Two separate pieces of work that look at the future of our electricity system were published today by the Department of Energy and Climate Change.
- A response to a consultation on transmission licences, which found that changes to the regime on constraints could save up to £300m between 2012-17; and
- The conclusions of the initial Electricity Demand Reduction Assessment, based on internal work and some analysis by McKinsey & Company, which finds significant potential for greater efficiency in the use of electricity.
Transmission Constraints Licence Condition
Last year constraint payments of £324m were paid to gas, coal and wind generators in order to alter their output when congestion on the transmission system meant electricity could not be transmitted from where it was generated to where the demand existed.
Most constraint payments are reasonable and compensate generators for having to reduce or increase the amount of electricity they have planned and committed to provide to suppliers.
However, it is possible for generators to take advantage of the current arrangements, especially when there are limited options available to National Grid for balancing the network.
Following a consultation, Ministers have decided to modify electricity generators’ licences to prevent behaviour allowing them to profit unfairly at the expense of consumers during periods of transmission constraint. Enforcement of this measure will be overseen by Ofgem, the independent energy regulator.
Charles Hendry, Minister of State for Energy, said:
“It is vital that the cost of balancing the electricity system is a fair one. The changes we are making aim to strike a balance between compensating generators for financial risk, and protecting consumers from excessive charges.
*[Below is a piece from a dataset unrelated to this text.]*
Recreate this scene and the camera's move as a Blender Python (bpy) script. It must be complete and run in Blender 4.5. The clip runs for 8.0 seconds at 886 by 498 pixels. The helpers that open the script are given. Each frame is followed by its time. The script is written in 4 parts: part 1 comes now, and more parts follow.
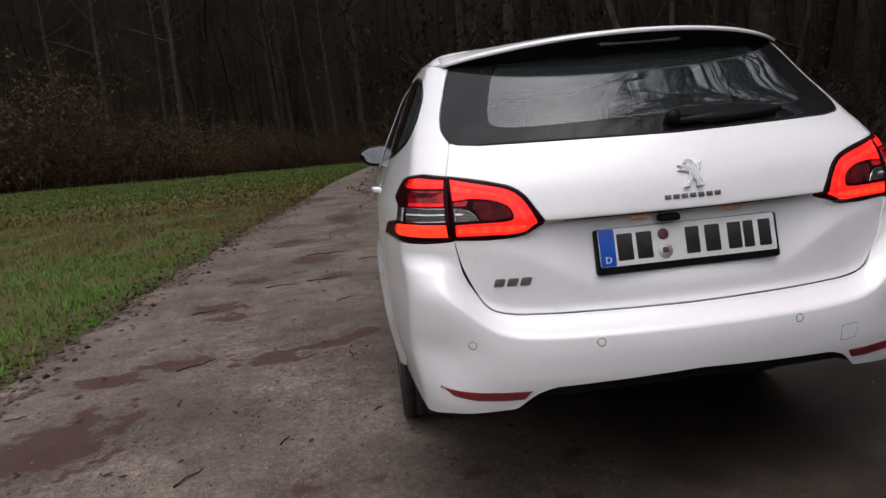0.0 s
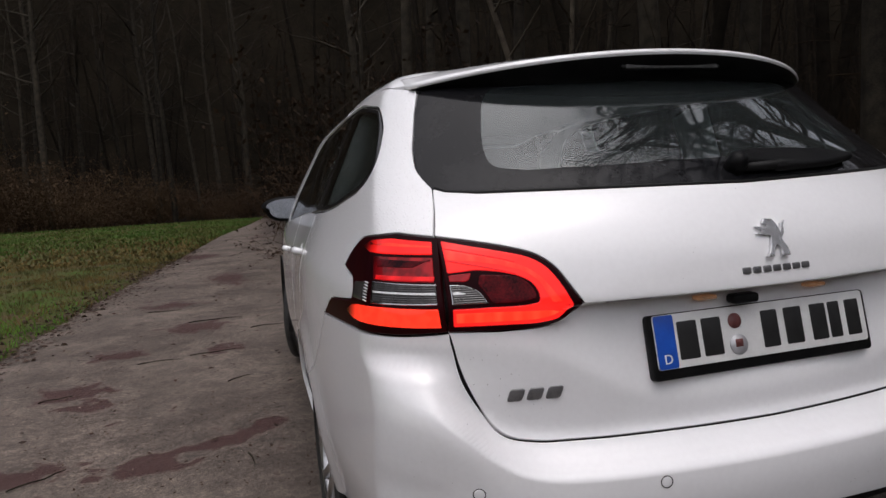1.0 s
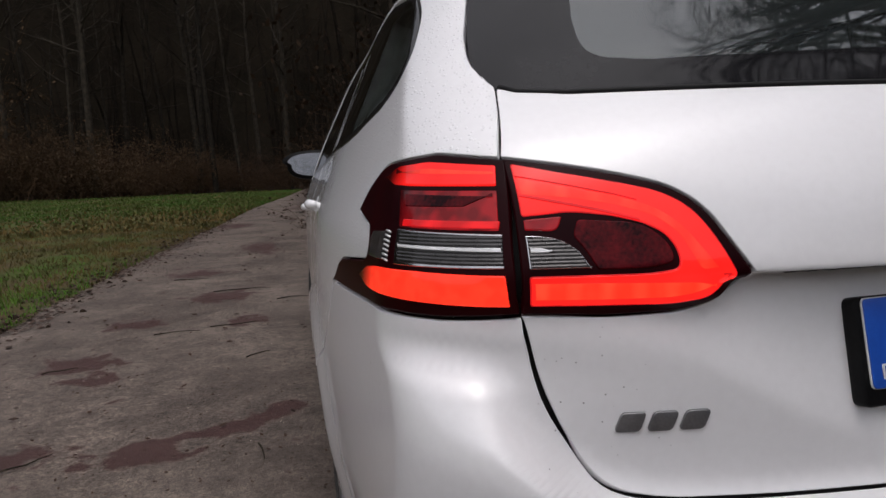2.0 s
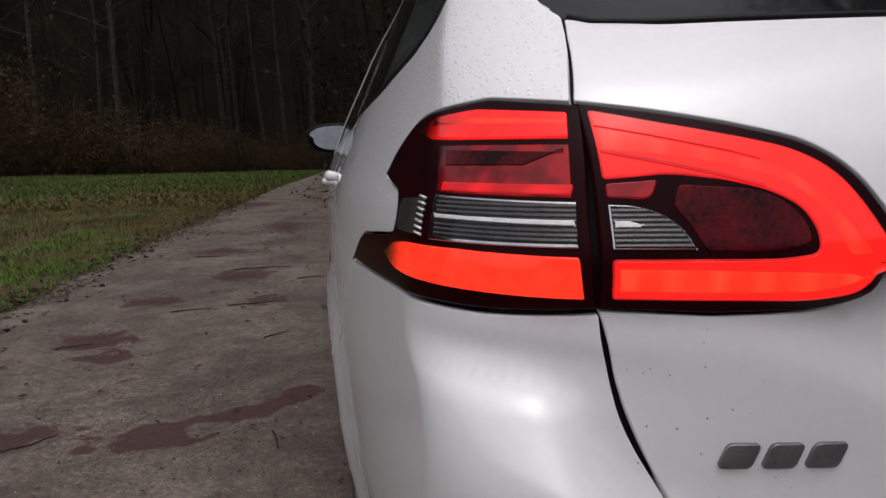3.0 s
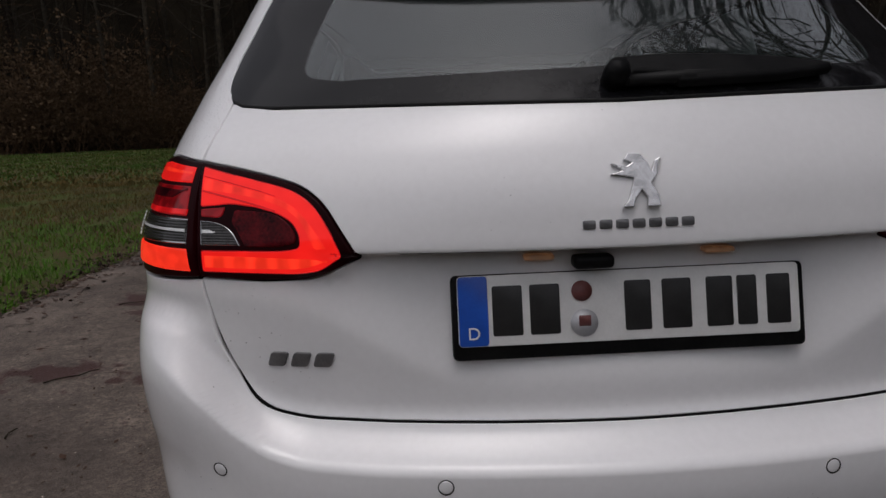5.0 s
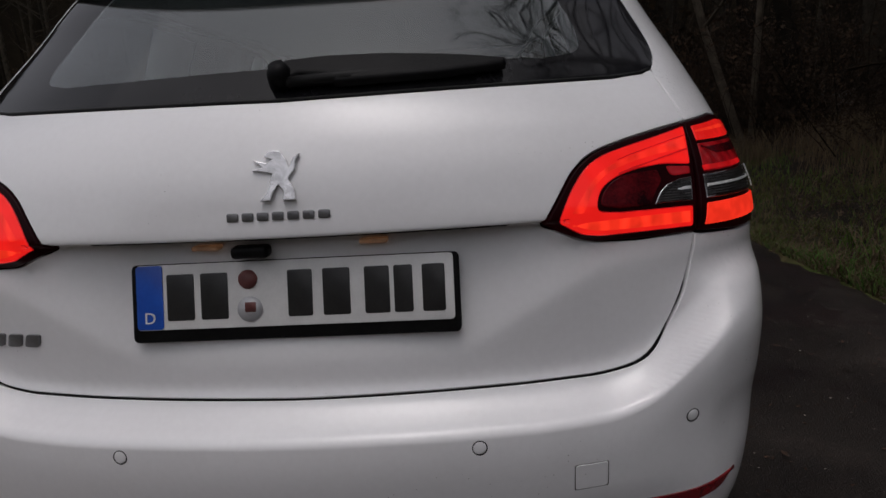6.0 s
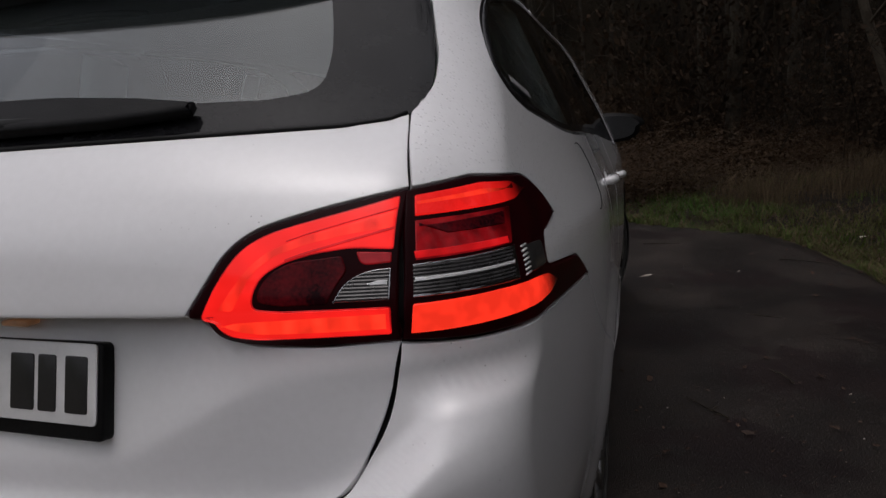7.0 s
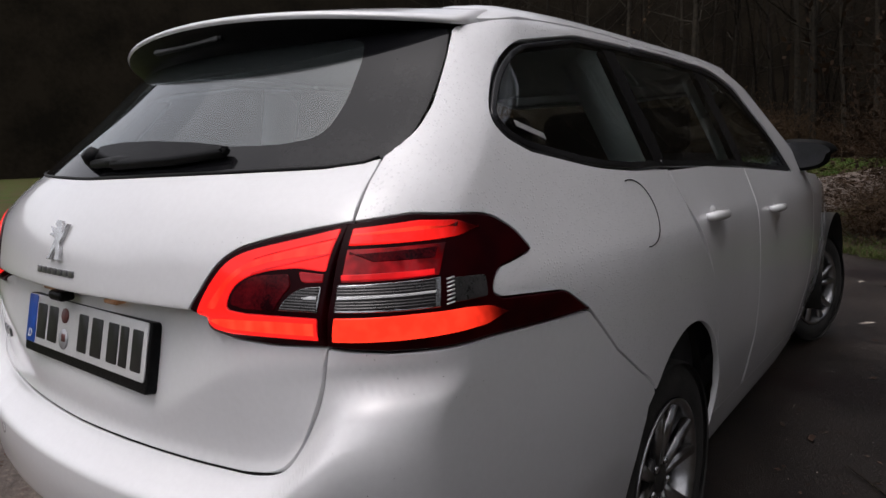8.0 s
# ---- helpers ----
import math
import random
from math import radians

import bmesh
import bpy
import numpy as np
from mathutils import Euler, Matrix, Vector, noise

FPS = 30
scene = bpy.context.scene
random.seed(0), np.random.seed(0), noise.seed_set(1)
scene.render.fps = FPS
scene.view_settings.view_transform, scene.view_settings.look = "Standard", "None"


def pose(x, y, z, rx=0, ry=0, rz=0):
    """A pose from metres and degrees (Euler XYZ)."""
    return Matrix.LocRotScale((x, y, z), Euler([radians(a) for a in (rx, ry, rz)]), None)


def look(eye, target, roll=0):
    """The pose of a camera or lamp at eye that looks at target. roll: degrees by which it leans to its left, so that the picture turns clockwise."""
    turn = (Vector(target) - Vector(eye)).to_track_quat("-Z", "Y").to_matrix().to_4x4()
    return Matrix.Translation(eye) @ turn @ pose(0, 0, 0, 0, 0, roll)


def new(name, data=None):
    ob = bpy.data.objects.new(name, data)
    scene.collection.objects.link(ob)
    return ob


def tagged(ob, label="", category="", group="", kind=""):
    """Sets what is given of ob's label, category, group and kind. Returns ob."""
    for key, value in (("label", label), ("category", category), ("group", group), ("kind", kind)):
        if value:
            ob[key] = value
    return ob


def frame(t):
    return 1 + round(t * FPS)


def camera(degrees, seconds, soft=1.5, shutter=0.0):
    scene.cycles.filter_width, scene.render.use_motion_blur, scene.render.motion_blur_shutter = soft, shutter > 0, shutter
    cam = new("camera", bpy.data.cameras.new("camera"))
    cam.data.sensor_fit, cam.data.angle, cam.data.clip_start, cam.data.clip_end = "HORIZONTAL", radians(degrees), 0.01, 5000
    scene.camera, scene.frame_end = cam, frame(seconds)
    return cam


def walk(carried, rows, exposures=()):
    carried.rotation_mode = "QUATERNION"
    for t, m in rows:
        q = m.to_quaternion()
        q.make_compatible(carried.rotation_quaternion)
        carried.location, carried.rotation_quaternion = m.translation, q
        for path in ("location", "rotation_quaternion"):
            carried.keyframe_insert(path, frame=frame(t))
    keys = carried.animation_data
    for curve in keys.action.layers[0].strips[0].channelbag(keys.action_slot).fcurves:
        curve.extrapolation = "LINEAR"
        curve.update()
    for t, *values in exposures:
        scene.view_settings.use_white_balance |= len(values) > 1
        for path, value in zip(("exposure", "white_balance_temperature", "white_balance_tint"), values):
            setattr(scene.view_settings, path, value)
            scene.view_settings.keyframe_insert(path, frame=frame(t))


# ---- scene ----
from mathutils.geometry import delaunay_2d_cdt

cam = camera(68.0, 8.0)
PATH = [
    (0, (-0.88, -1.667, 1.1855), (-0.67, 0.293, 0.8465), -5.1),
    (0.5, (-0.947, -1.329, 1.1485), (-0.54, 0.607, 0.8475), -5.4),
    (1, (-0.998, -1.019, 1.1655), (-0.435, 0.89, 0.9765), -3.4),
    (1.5, (-0.948, -0.75, 1.1225), (-0.379, 1.158, 0.9255), -3.3),
    (2, (-0.9, -0.543, 1.0635), (-0.452, 1.39, 0.8105), -2.4),
    (2.2, (-0.891, -0.473, 1.0455), (-0.512, 1.47, 0.7585), -2.3),
    (3.3, (-0.881, -0.362, 1.0295), (-0.499, 1.578, 0.7305), -1.1),
    (3.5, (-0.866, -0.413, 1.0435), (-0.486, 1.528, 0.7435), -2.2),
    (4, (-0.72, -0.573, 1.0665), (-0.313, 1.349, 0.6895), 1.3),
    (4.2, (-0.645, -0.646, 1.0915), (-0.316, 1.286, 0.6935), 0.8),
    (5.3, (-0.151, -0.936, 1.1195), (-0.122, 1.028, 0.7415), -2.2),
    (5.5, (-0.023, -0.96, 1.1115), (-0.027, 1.002, 0.7235), -2.1),
    (6, (0.308, -0.942, 1.1005), (0.188, 1.015, 0.7045), -3.4),
    (6.5, (0.688, -0.742, 1.0735), (0.393, 1.205, 0.7255), -2.4),
    (7, (0.929, -0.569, 1.1415), (0.353, 1.311, 0.7755), -3.0),
    (7.5, (1.209, -0.47, 1.1745), (0.223, 1.229, 0.8025), -1.8),
    (8, (1.363, -0.483, 1.1695), (0.137, 1.069, 0.8735), -2.1),
]
EXPOSURES = [(0, 0.45, 6500, 15), (1.0, 0.25, 6500, 15), (2.0, 0.10, 6500, 15), (3.5, -0.05, 6500, 15), (5.5, -0.60, 6500, 15), (6.5, -0.60, 6500, 15), (7.0, -0.38, 6500, 15), (7.5, -0.05, 6500, 15), (8.0, 0.24, 6500, 15)]
walk(cam, [(t, look(eye, target, roll)) for t, eye, target, roll in PATH], EXPOSURES)
SKY = 0.172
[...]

“Going forward, we expect upgrades to the electricity network to improve the flow of electricity through the system and reduce the need to constrain transmission.”
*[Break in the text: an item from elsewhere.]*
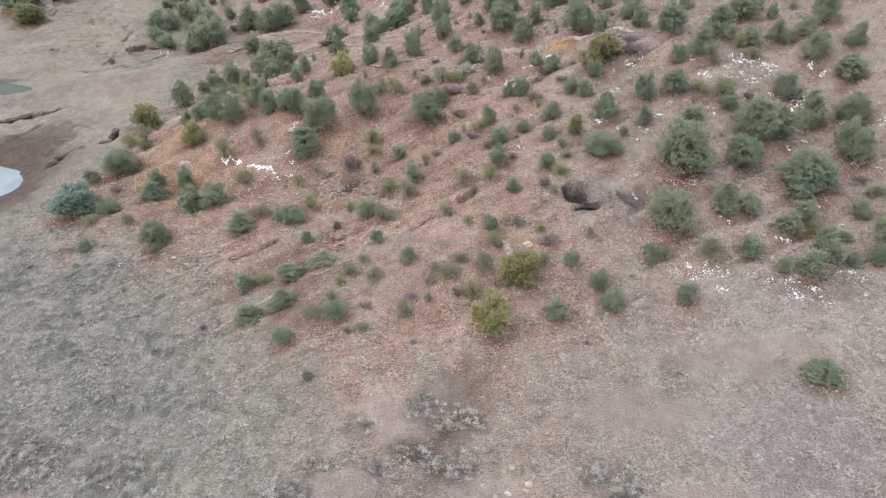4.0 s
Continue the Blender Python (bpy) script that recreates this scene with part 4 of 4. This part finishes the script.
ledge(-13.7, 30.5, -10.7, 33.0, 0.14, 0.28, BEDROCK, "crumbling pale rock edge beside junipers", 2, 16)
ledge(-13.9, 81.6, -9.9, 81.5, 0.3, 0.6, BEDROCK, "low pale rock ledge across the slope", 2, 11)
ledge(-10.0, 63.3, -4.3, 64.8, 0.3, 0.5, RUST, "low red rock ledge across the slope", 2, 14)
ledge(7.3, 63.9, 11.1, 66.7, 0.22, 0.8, SHALE, "pinkish grey slabs running up the slope", 3, 12)
ledge(2.0, 62.6, 2.8, 59.8, 0.4, 0.6, SHALE, "broken grey ledge beside a dead shrub", 2, 8)
ledge(0.4, 53.1, 2.9, 53.8, 0.25, 0.5, RUST, "low red rock ledge across the slope", 2, 8)

ledge(-26.9, 87.6, -21.5, 90.4, 0.35, 0.7, BEDROCK, "low pale rock ledge across the slope", 2, 13)
ledge(-24.4, 84.3, -19.6, 87.0, 0.3, 0.6, SHALE, "pinkish grey beds across the slope", 2, 12)
ledge(-31.3, 95.4, -29.1, 97.4, 0.35, 0.7, BEDROCK, "low pale rock ledge across the slope", 2, 6)
ledge(-12.1, 76.3, -7.0, 73.9, 0.25, 0.5, SHALE, "pinkish grey beds across the slope", 2, 12)
ledge(10.3, 84.8, 16.0, 85.2, 0.25, 0.6, SHALE, "pinkish grey slabs running up the slope", 2, 14)
ledge(10.4, 62.2, 13.8, 67.4, 0.18, 0.9, SHALE, "pinkish grey slabs running up the slope", 3, 14)
ledge(13.8, 57.2, 17.1, 57.2, 0.22, 0.6, SHALE, "pinkish grey layered ledge on the slope", 3, 11)
ledge(18.7, 67.8, 22.6, 68.0, 0.2, 0.5, SHALE, "pinkish grey slabs running up the slope", 2, 11)

for x0, y0, x1, y1 in [(-13.6, 80.4, -10.8, 83.2), (-20.2, 83.9, -16.8, 83.4), (-8.2, 72.3, -5.4, 73.4), (-11.6, 74.2, -7.9, 71.7)]:
    ledge(x0, y0, x1, y1, 0.34, 0.7, BEDROCK, "pale layered rock shelf between junipers", 3, 8)
# thin beds that step up the upper slope
for x0, y0, x1, y1, mat, label in [
        (-22.7, 89.8, -16.2, 88.6, BEDROCK, "thin pale rock bed across the slope"), (-21.1, 87.0, -12.3, 83.8, RUST, "thin red rock bed across the slope"),
        (-15.2, 82.1, -8.8, 78.8, SHALE, "pinkish grey bed between junipers"), (-19.0, 81.7, -14.9, 81.9, SHALE, "thin pinkish bed across the slope"),
        (-12.6, 72.8, -4.8, 67.2, SHALE, "long pinkish grey bed across the slope"), (-16.7, 75.2, -12.8, 67.8, RUST, "thin red rock bed across the slope"),
        (-28.1, 98.7, -23.1, 102.6, RUST, "dark red bed below the upper trees"), (-26.1, 93.4, -20.2, 95.3, RUST, "thin red rock bed across the slope"),
        (-28.8, 83.5, -24.8, 87.4, BEDROCK, "pale crumbling edge above the valley"), (-4.8, 68.5, -1.8, 72.1, SHALE, "pinkish grey slab beside junipers"),
        (4.7, 83.9, 8.8, 85.7, SHALE, "pinkish grey bed on the upper slope"), (2.5, 53.8, 5.3, 55.6, BEDROCK, "pale rock edge on the red slope")]:
    ledge(x0, y0, x1, y1, rng.uniform(0.16, 0.26), rng.uniform(0.35, 0.6), mat, label, 2, max(6, int(math.hypot(x1 - x0, y1 - y0) * 1.6)))
for x0, y0, x1, y1 in [(-17.5, 37.2, -13.0, 40.1), (-20.7, 37.2, -18.0, 38.7), (-17.8, 35.1, -14.2, 36.7), (-19.5, 49.7, -16.9, 49.9), (-27.5, 58.5, -24.4, 58.5), (-7.3, 34.6, -5.8, 36.0)]:
    ledge(x0, y0, x1, y1, 0.09, 0.3, STONE_RED, "crumbling reddish stones along a low bed", 2, int(math.hypot(x1 - x0, y1 - y0) * 2.6))


def rubble(x, y, rx, ry, turn, pieces, size, mats, label):
    """Broken rock lying close together: angular stones, each a part."""
    root = new("rock_rubble", None)
    base = float(ground_z(x, y))
    root.matrix_basis = pose(x, y, base)
    shapes = [lump_mesh("stone", 120 + k, mats[k % len(mats)], rings=3, sides=5, jag=0.34, sharp=0.15) for k in range(6)]
    c, d = math.cos(math.radians(turn)), math.sin(math.radians(turn))
    for _ in range(pieces):
        a, q = rng.uniform(0, 2 * math.pi), math.sqrt(rng.uniform(0, 1))
        u, v = rx * q * math.cos(a), ry * q * math.sin(a)
        px, py = u * c - v * d, u * d + v * c
        w = size * rng.uniform(0.4, 1.0) ** 1.5 * 1.5
        ob = part("stone", shapes[int(rng.integers(6))], root)
        ob.matrix_basis = pose(px, py, float(ground_z(x + px, y + py)) - base - 0.2 * w, rng.uniform(-12, 12), rng.uniform(-12, 12), turn + rng.uniform(-35, 35)) @ Matrix.Diagonal((w * rng.uniform(1.0, 1.6), w * 0.75, w * rng.uniform(0.4, 0.7), 1))
    return tagged(root, label, "rubble", "patches of rubble")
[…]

Electricity Demand Reduction
Our initial Electricity Demand Reduction Assessment, based on internal work and some analysis by McKinsey, concludes that implementing existing efficiency improvement measures to their full potential could release significant annual electricity savings of approximately 150 TWh (over a third of predicted demand) by 2030. However it also found that roughly 100 TWh would not be realised through existing policies.
The majority of the un-captured abatement potential was found to exist within the services and industrial sectors. The biggest areas for potential savings were building efficiency improvements and lighting controls in the commercial sector, as well as pump efficiency measures in the industrial sector. A draft of the relevant report is being published today for comment, before we publish a final version.
In response to this, the Government has today announced it will consult in Autumn 2012 on how to realise potential savings.
Commenting on electricity demand reduction, Charles Hendry added:
“With such vast potential for more efficiency in the electricity system, we must look closely at all the possibilities.
“That’s why we have today agreed to explore these options through a formal consultation.”
Notes for editors:
A full copy of the government response to the consultation on the Transmission Constraint Licence Condition is available.
Last year (2011/12) constraint payments worth £324m were paid to generators by National Grid to reduce or increase their output, with the vast majority of these payments made to coal and gas plants. These payments represented an addition of around £4.00 on consumer bills for this period.
Over the coming years there will be significant upgrades to parts of our electricity network - these will improve the capacity for electricity to flow between regions, and significantly reduce transmission constraints and therefore the likelihood that National Grid will have to call on generators at short notice to either increase or decrease their planned generation.
Until these upgrades can take effect, the Transmission Constraint Licence Condition should reduce unnecessary constraint costs to consumers. We believe it could save consumers between £115m and £300m over the five year period.
The Electricity Demand Reduction Assessment, and supporting analysis completes a commitment in the Electricity Market Reform White Paper published in July 2011 to: “undertake an assessment over the coming year to determine whether DECC should take further steps to improve the support and incentives for the efficient use of electricity”.